> _The problem_:
The data below should be restated word for word, with every picture omitted.
##########
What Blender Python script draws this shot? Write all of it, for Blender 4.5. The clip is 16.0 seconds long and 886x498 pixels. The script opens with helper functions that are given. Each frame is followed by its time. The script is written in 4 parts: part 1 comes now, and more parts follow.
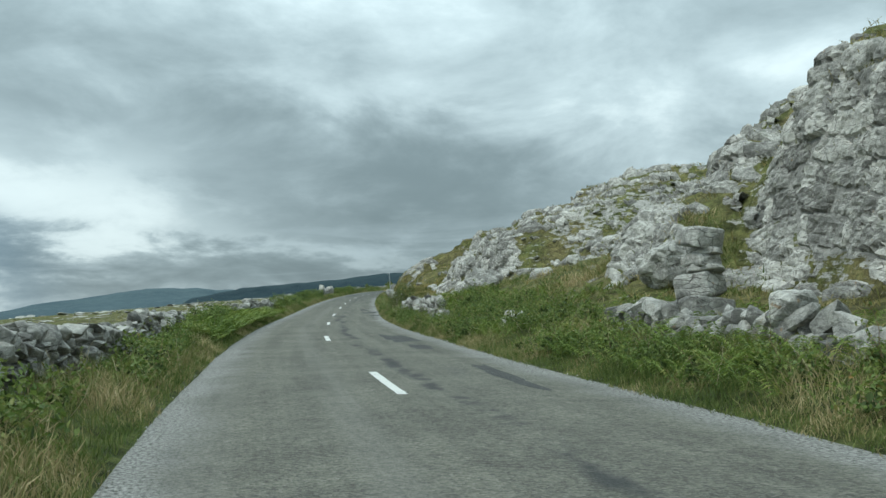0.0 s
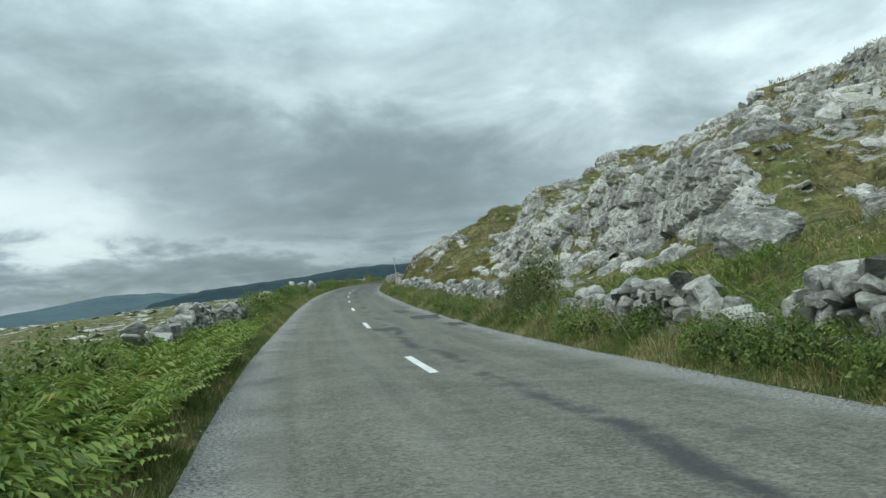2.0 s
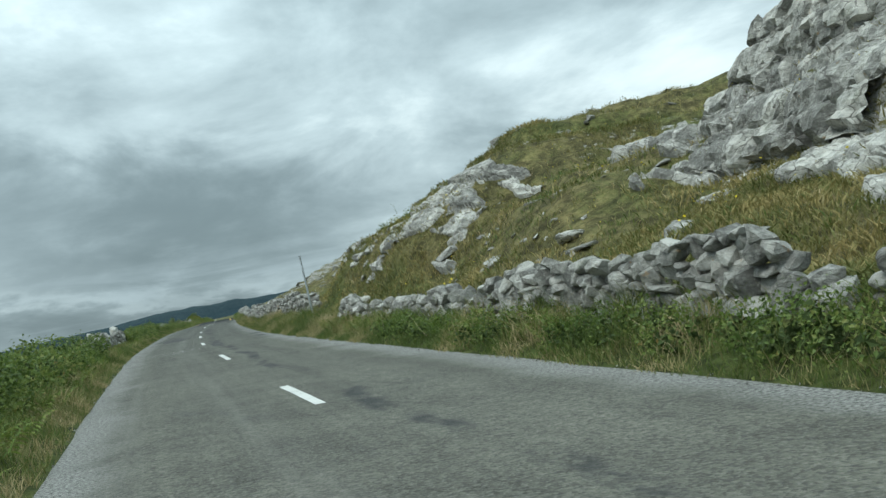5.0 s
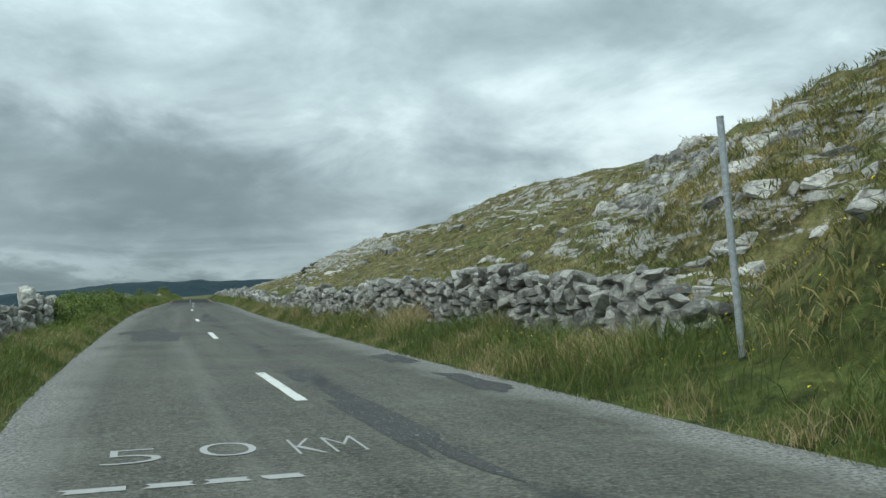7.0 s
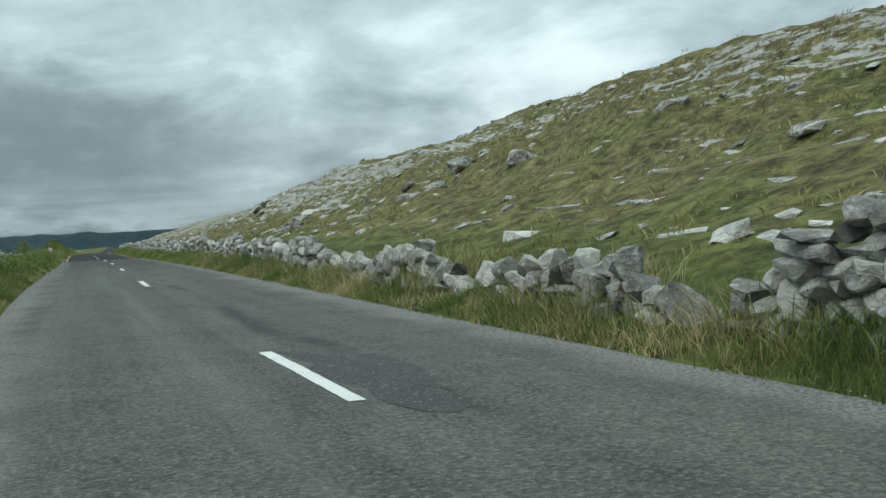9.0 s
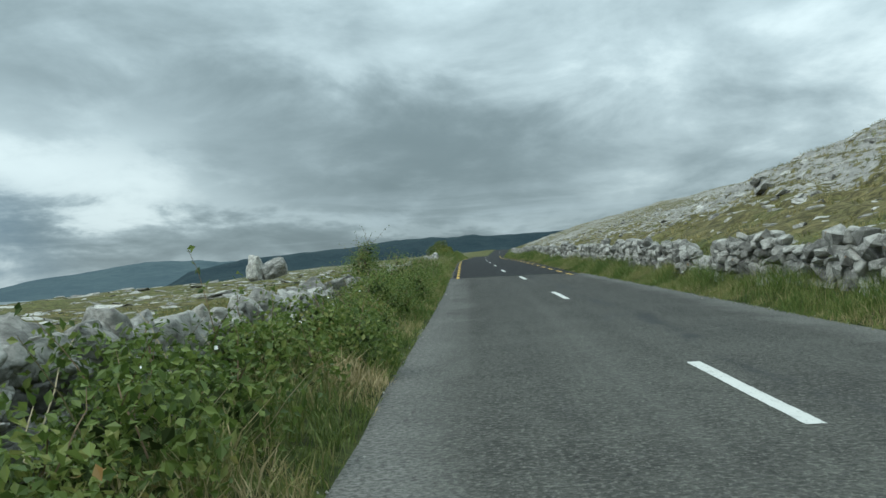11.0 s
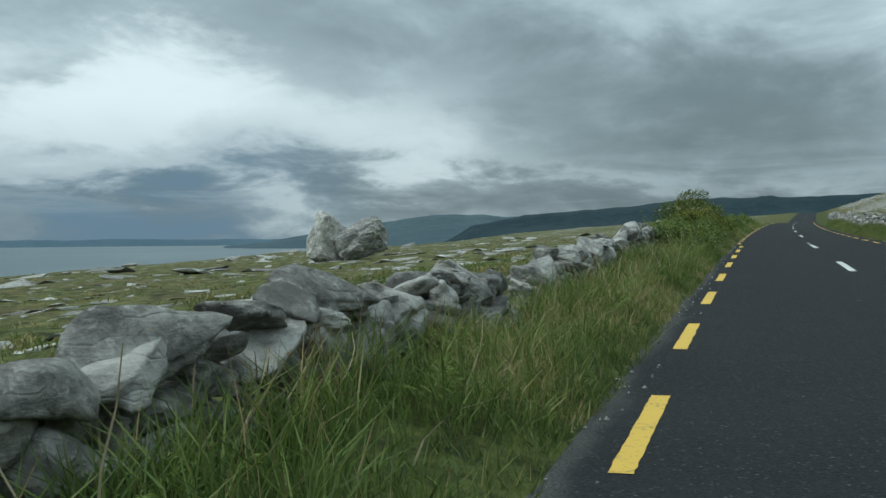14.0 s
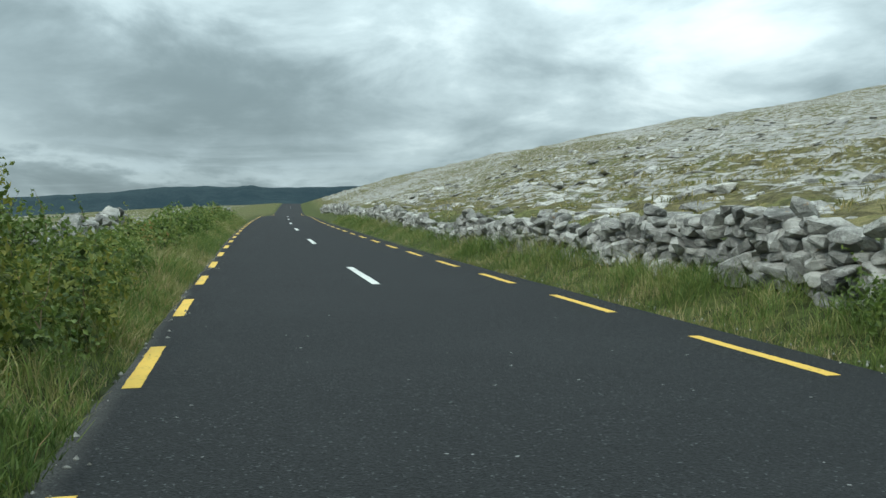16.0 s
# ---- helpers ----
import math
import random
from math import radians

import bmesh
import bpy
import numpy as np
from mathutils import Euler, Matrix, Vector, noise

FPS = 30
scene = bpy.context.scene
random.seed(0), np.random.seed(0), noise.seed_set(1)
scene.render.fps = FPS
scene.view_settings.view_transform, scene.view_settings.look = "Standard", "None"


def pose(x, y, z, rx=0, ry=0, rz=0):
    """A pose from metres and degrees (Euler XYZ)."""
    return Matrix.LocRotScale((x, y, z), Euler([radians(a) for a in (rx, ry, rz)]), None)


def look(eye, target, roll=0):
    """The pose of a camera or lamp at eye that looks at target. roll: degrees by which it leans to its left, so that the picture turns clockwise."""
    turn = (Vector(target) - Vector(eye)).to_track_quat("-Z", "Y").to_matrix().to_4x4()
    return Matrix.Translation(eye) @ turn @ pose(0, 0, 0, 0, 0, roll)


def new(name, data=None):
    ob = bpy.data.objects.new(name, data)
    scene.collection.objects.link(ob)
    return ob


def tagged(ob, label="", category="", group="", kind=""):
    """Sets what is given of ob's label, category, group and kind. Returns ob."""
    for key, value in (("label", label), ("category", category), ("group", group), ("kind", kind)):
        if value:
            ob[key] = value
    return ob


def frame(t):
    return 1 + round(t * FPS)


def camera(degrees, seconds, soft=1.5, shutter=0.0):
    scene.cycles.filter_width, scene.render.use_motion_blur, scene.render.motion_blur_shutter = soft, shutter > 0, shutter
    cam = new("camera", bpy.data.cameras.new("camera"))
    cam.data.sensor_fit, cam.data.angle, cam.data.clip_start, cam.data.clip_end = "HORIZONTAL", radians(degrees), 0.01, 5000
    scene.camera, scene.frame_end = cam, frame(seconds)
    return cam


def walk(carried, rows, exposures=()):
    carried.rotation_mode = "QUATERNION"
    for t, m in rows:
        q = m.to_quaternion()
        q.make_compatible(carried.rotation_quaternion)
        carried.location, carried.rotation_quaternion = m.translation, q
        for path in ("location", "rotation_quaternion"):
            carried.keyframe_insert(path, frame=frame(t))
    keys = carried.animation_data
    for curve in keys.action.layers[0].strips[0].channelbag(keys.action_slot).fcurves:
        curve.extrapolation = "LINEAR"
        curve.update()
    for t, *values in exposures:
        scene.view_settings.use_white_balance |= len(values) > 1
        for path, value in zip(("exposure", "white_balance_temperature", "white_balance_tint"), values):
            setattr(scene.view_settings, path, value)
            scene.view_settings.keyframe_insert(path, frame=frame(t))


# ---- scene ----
cam = camera(49.27, 16.0)
PATH = [
    (0.0, (-0.000, 0.000, 1.542), (0.072, 9.982, 2.145), -1.36),
    (0.5, (-1.502, 7.624, 1.631), (-0.974, 17.607, 1.886), -4.25),
    (1.0, (-2.952, 15.240, 1.726), (-1.934, 25.185, 1.981), -4.93),
    (1.5, (-4.301, 22.852, 1.829), (-3.360, 32.799, 2.237), -4.68),
    (2.0, (-5.479, 30.478, 1.984), (-5.018, 40.455, 2.478), -4.32),
    (2.5, (-6.408, 38.272, 2.068), (-5.594, 48.223, 2.643), -3.89),
    (3.0, (-7.303, 46.238, 2.208), (-6.250, 56.161, 2.864), -3.97),
    (3.2, (-7.651, 49.444, 2.271), (-6.615, 59.361, 3.024), -3.89),
    (5.3, (-10.224, 85.198, 3.188), (-7.661, 94.852, 3.662), -9.87),
    (5.5, (-10.435, 88.396, 3.277), (-7.796, 98.034, 3.660), -9.35),
    (6.0, (-10.981, 96.358, 3.515), (-7.850, 105.851, 3.798), -7.22),
    (6.5, (-11.415, 104.256, 3.728), (-8.266, 113.724, 4.392), -2.24),
    (7.0, (-11.840, 112.149, 3.948), (-9.149, 121.758, 4.600), -1.59),
    (7.5, (-12.171, 120.172, 4.202), (-9.042, 129.667, 4.416), -3.03),
    (8.0, (-12.398, 128.240, 4.444), (-8.638, 137.503, 4.206), -3.48),
    (8.2, (-12.476, 131.485, 4.521), (-8.551, 140.679, 4.276), -3.53),
    (10.3, (-13.315, 167.827, 5.607), (-11.177, 177.582, 6.130), -2.27),
    (10.5, (-13.177, 171.475, 5.712), (-11.448, 181.316, 6.121), -2.50),
    (11.0, (-12.815, 180.619, 5.980), (-12.864, 190.616, 6.242), -2.60),
    (11.5, (-12.572, 189.759, 6.219), (-14.651, 199.541, 6.278), 0.34),
    (12.0, (-12.417, 198.921, 6.447), (-15.608, 208.398, 6.429), -1.18),
    (12.5, (-12.159, 208.141, 6.642), (-15.118, 217.693, 6.652), -2.67),
    (13.0, (-11.914, 217.502, 6.902), (-15.080, 226.987, 7.029), -3.47),
    (13.5, (-11.675, 226.911, 7.139), (-14.946, 236.360, 7.246), -1.91),
    (14.0, (-11.569, 236.308, 7.407), (-14.520, 245.863, 7.307), -0.50),
    (14.5, (-11.516, 245.713, 7.678), (-14.178, 255.341, 7.216), 0.62),
    (15.0, (-11.333, 255.194, 7.935), (-12.994, 265.014, 7.029), 0.99),
    (15.5, (-11.172, 264.753, 8.144), (-10.934, 274.722, 7.391), 1.05),
    (16.0, (-10.930, 274.328, 8.320), (-8.724, 284.078, 8.078), 0.11),
]
walk(cam, [(t, look(eye, target, roll)) for t, eye, target, roll in PATH],
     [(0.0, 0.0, 6150, 4), (5.0, 0.0, 6150, 4), (8.0, -0.12, 6200, 4), (10.5, -0.05, 6150, 4), (11.3, -0.12, 6050, 4), (11.7, -0.18, 6020, 4), (12.0, -0.27, 6000, 4), (12.5, -0.43, 6000, 4), (13.0, -0.36, 6000, 4), (14.5, -0.38, 6050, 4), (15.0, -0.08, 6100, 4), (15.2, -0.02, 6100, 4), (15.6, 0.10, 6150, 4), (16.0, 0.16, 6200, 4)])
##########
> _Answer to the task_:
What Blender Python script draws this shot? Write all of it, for Blender 4.5. The clip is 16.0 seconds long and 886x498 pixels. The script opens with helper functions that are given. Each frame is followed by its time. The script is written in 4 parts: part 1 comes now, and more parts follow.
0.0 s
2.0 s
5.0 s
7.0 s
9.0 s
11.0 s
14.0 s
16.0 s
# ---- helpers ----
import math
import random
from math import radians

import bmesh
import bpy
import numpy as np
from mathutils import Euler, Matrix, Vector, noise

FPS = 30
scene = bpy.context.scene
random.seed(0), np.random.seed(0), noise.seed_set(1)
scene.render.fps = FPS
scene.view_settings.view_transform, scene.view_settings.look = "Standard", "None"


def pose(x, y, z, rx=0, ry=0, rz=0):
    """A pose from metres and degrees (Euler XYZ)."""
    return Matrix.LocRotScale((x, y, z), Euler([radians(a) for a in (rx, ry, rz)]), None)


def look(eye, target, roll=0):
    """The pose of a camera or lamp at eye that looks at target. roll: degrees by which it leans to its left, so that the picture turns clockwise."""
    turn = (Vector(target) - Vector(eye)).to_track_quat("-Z", "Y").to_matrix().to_4x4()
    return Matrix.Translation(eye) @ turn @ pose(0, 0, 0, 0, 0, roll)


def new(name, data=None):
    ob = bpy.data.objects.new(name, data)
    scene.collection.objects.link(ob)
    return ob


def tagged(ob, label="", category="", group="", kind=""):
    """Sets what is given of ob's label, category, group and kind. Returns ob."""
    for key, value in (("label", label), ("category", category), ("group", group), ("kind", kind)):
        if value:
            ob[key] = value
    return ob


def frame(t):
    return 1 + round(t * FPS)


def camera(degrees, seconds, soft=1.5, shutter=0.0):
    scene.cycles.filter_width, scene.render.use_motion_blur, scene.render.motion_blur_shutter = soft, shutter > 0, shutter
    cam = new("camera", bpy.data.cameras.new("camera"))
    cam.data.sensor_fit, cam.data.angle, cam.data.clip_start, cam.data.clip_end = "HORIZONTAL", radians(degrees), 0.01, 5000
    scene.camera, scene.frame_end = cam, frame(seconds)
    return cam


def walk(carried, rows, exposures=()):
    carried.rotation_mode = "QUATERNION"
    for t, m in rows:
        q = m.to_quaternion()
        q.make_compatible(carried.rotation_quaternion)
        carried.location, carried.rotation_quaternion = m.translation, q
        for path in ("location", "rotation_quaternion"):
            carried.keyframe_insert(path, frame=frame(t))
    keys = carried.animation_data
    for curve in keys.action.layers[0].strips[0].channelbag(keys.action_slot).fcurves:
        curve.extrapolation = "LINEAR"
        curve.update()
    for t, *values in exposures:
        scene.view_settings.use_white_balance |= len(values) > 1
        for path, value in zip(("exposure", "white_balance_temperature", "white_balance_tint"), values):
            setattr(scene.view_settings, path, value)
            scene.view_settings.keyframe_insert(path, frame=frame(t))


# ---- scene ----
cam = camera(49.27, 16.0)
PATH = [
    (0.0, (-0.000, 0.000, 1.542), (0.072, 9.982, 2.145), -1.36),
    (0.5, (-1.502, 7.624, 1.631), (-0.974, 17.607, 1.886), -4.25),
    (1.0, (-2.952, 15.240, 1.726), (-1.934, 25.185, 1.981), -4.93),
    (1.5, (-4.301, 22.852, 1.829), (-3.360, 32.799, 2.237), -4.68),
    (2.0, (-5.479, 30.478, 1.984), (-5.018, 40.455, 2.478), -4.32),
    (2.5, (-6.408, 38.272, 2.068), (-5.594, 48.223, 2.643), -3.89),
    (3.0, (-7.303, 46.238, 2.208), (-6.250, 56.161, 2.864), -3.97),
    (3.2, (-7.651, 49.444, 2.271), (-6.615, 59.361, 3.024), -3.89),
    (5.3, (-10.224, 85.198, 3.188), (-7.661, 94.852, 3.662), -9.87),
    (5.5, (-10.435, 88.396, 3.277), (-7.796, 98.034, 3.660), -9.35),
    (6.0, (-10.981, 96.358, 3.515), (-7.850, 105.851, 3.798), -7.22),
    (6.5, (-11.415, 104.256, 3.728), (-8.266, 113.724, 4.392), -2.24),
    (7.0, (-11.840, 112.149, 3.948), (-9.149, 121.758, 4.600), -1.59),
    (7.5, (-12.171, 120.172, 4.202), (-9.042, 129.667, 4.416), -3.03),
    (8.0, (-12.398, 128.240, 4.444), (-8.638, 137.503, 4.206), -3.48),
    (8.2, (-12.476, 131.485, 4.521), (-8.551, 140.679, 4.276), -3.53),
    (10.3, (-13.315, 167.827, 5.607), (-11.177, 177.582, 6.130), -2.27),
    (10.5, (-13.177, 171.475, 5.712), (-11.448, 181.316, 6.121), -2.50),
    (11.0, (-12.815, 180.619, 5.980), (-12.864, 190.616, 6.242), -2.60),
    (11.5, (-12.572, 189.759, 6.219), (-14.651, 199.541, 6.278), 0.34),
    (12.0, (-12.417, 198.921, 6.447), (-15.608, 208.398, 6.429), -1.18),
    (12.5, (-12.159, 208.141, 6.642), (-15.118, 217.693, 6.652), -2.67),
    (13.0, (-11.914, 217.502, 6.902), (-15.080, 226.987, 7.029), -3.47),
    (13.5, (-11.675, 226.911, 7.139), (-14.946, 236.360, 7.246), -1.91),
    (14.0, (-11.569, 236.308, 7.407), (-14.520, 245.863, 7.307), -0.50),
    (14.5, (-11.516, 245.713, 7.678), (-14.178, 255.341, 7.216), 0.62),
    (15.0, (-11.333, 255.194, 7.935), (-12.994, 265.014, 7.029), 0.99),
    (15.5, (-11.172, 264.753, 8.144), (-10.934, 274.722, 7.391), 1.05),
    (16.0, (-10.930, 274.328, 8.320), (-8.724, 284.078, 8.078), 0.11),
]
walk(cam, [(t, look(eye, target, roll)) for t, eye, target, roll in PATH],
     [(0.0, 0.0, 6150, 4), (5.0, 0.0, 6150, 4), (8.0, -0.12, 6200, 4), (10.5, -0.05, 6150, 4), (11.3, -0.12, 6050, 4), (11.7, -0.18, 6020, 4), (12.0, -0.27, 6000, 4), (12.5, -0.43, 6000, 4), (13.0, -0.36, 6000, 4), (14.5, -0.38, 6050, 4), (15.0, -0.08, 6100, 4), (15.2, -0.02, 6100, 4), (15.6, 0.10, 6150, 4), (16.0, 0.16, 6200, 4)])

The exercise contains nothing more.